● Brief
Please transcribe the listing below in full and word for word, without its pictures.
[BEGIN]
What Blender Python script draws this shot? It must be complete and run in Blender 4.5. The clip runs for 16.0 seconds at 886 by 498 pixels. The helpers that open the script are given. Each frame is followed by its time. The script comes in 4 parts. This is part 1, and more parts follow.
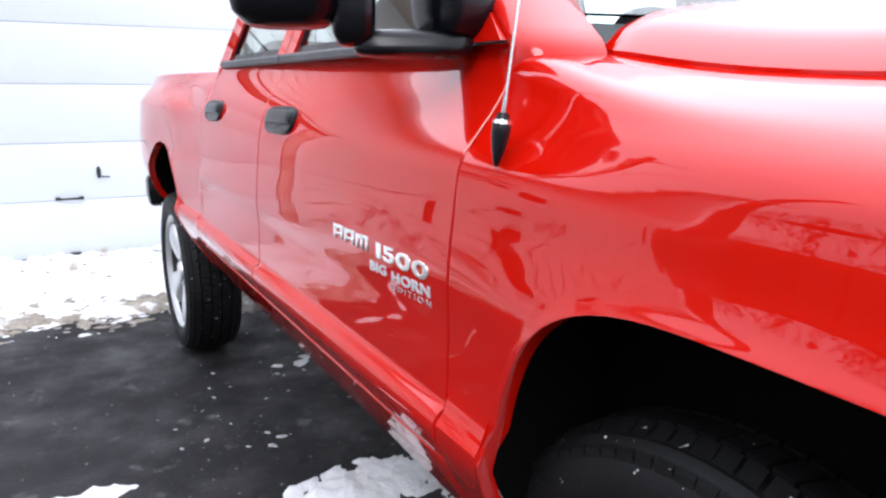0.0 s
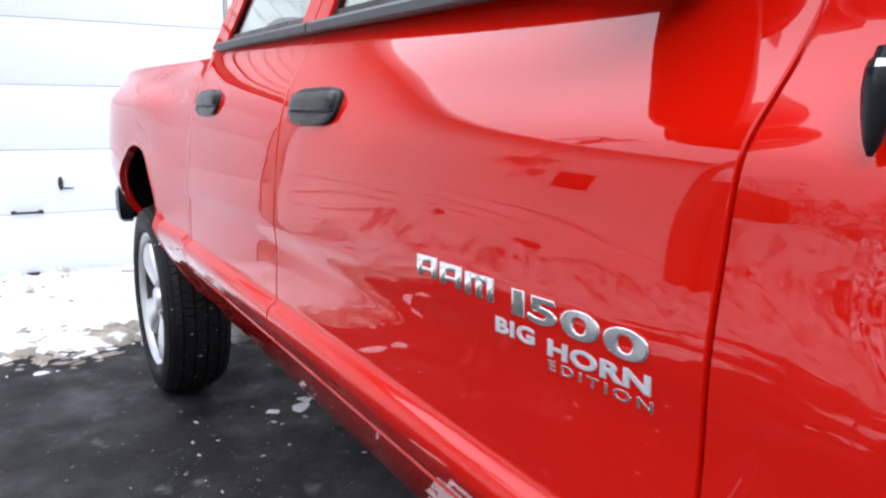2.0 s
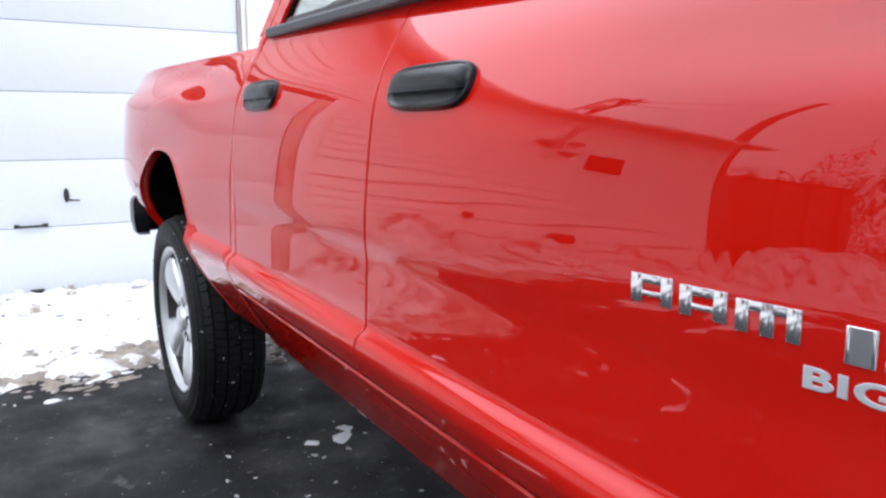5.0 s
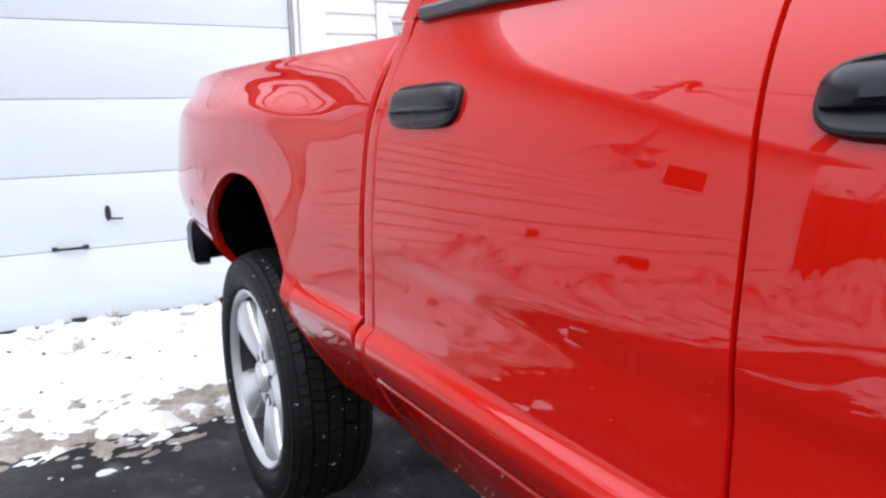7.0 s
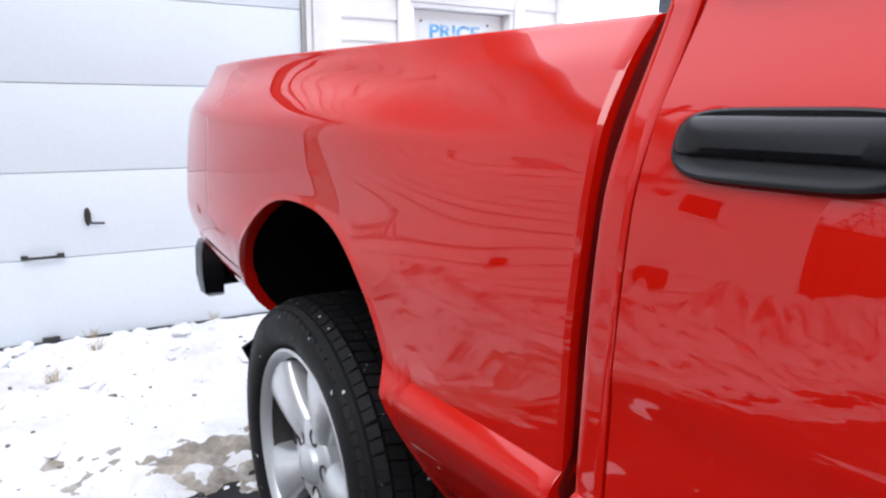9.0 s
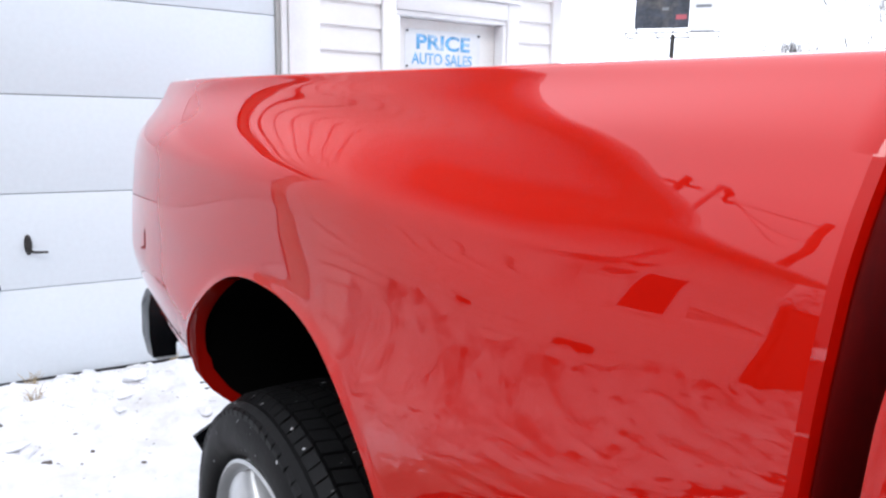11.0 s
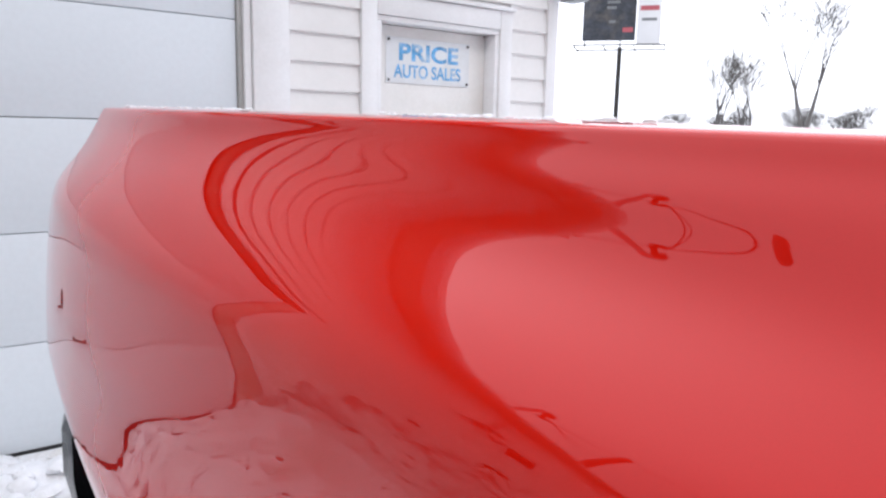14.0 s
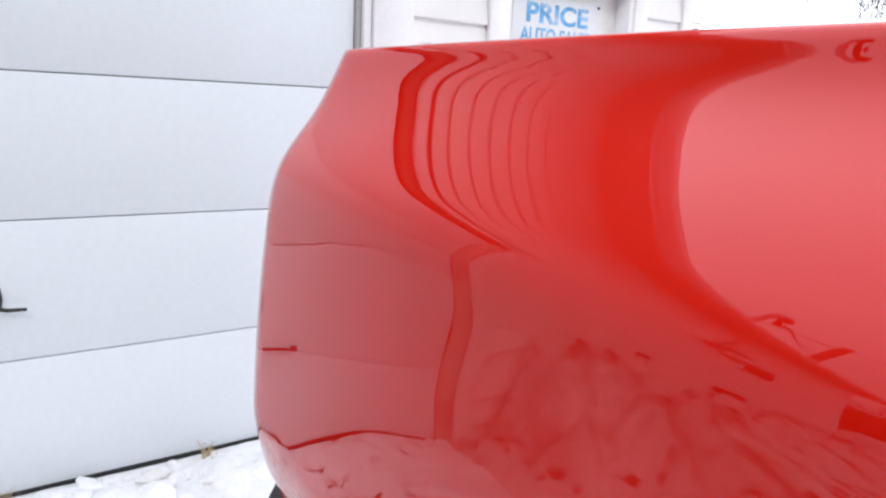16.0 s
[END]
● Complete response
What Blender Python script draws this shot? It must be complete and run in Blender 4.5. The clip runs for 16.0 seconds at 886 by 498 pixels. The helpers that open the script are given. Each frame is followed by its time. The script comes in 4 parts. This is part 1, and more parts follow.
0.0 s
2.0 s
5.0 s
7.0 s
9.0 s
11.0 s
14.0 s
16.0 s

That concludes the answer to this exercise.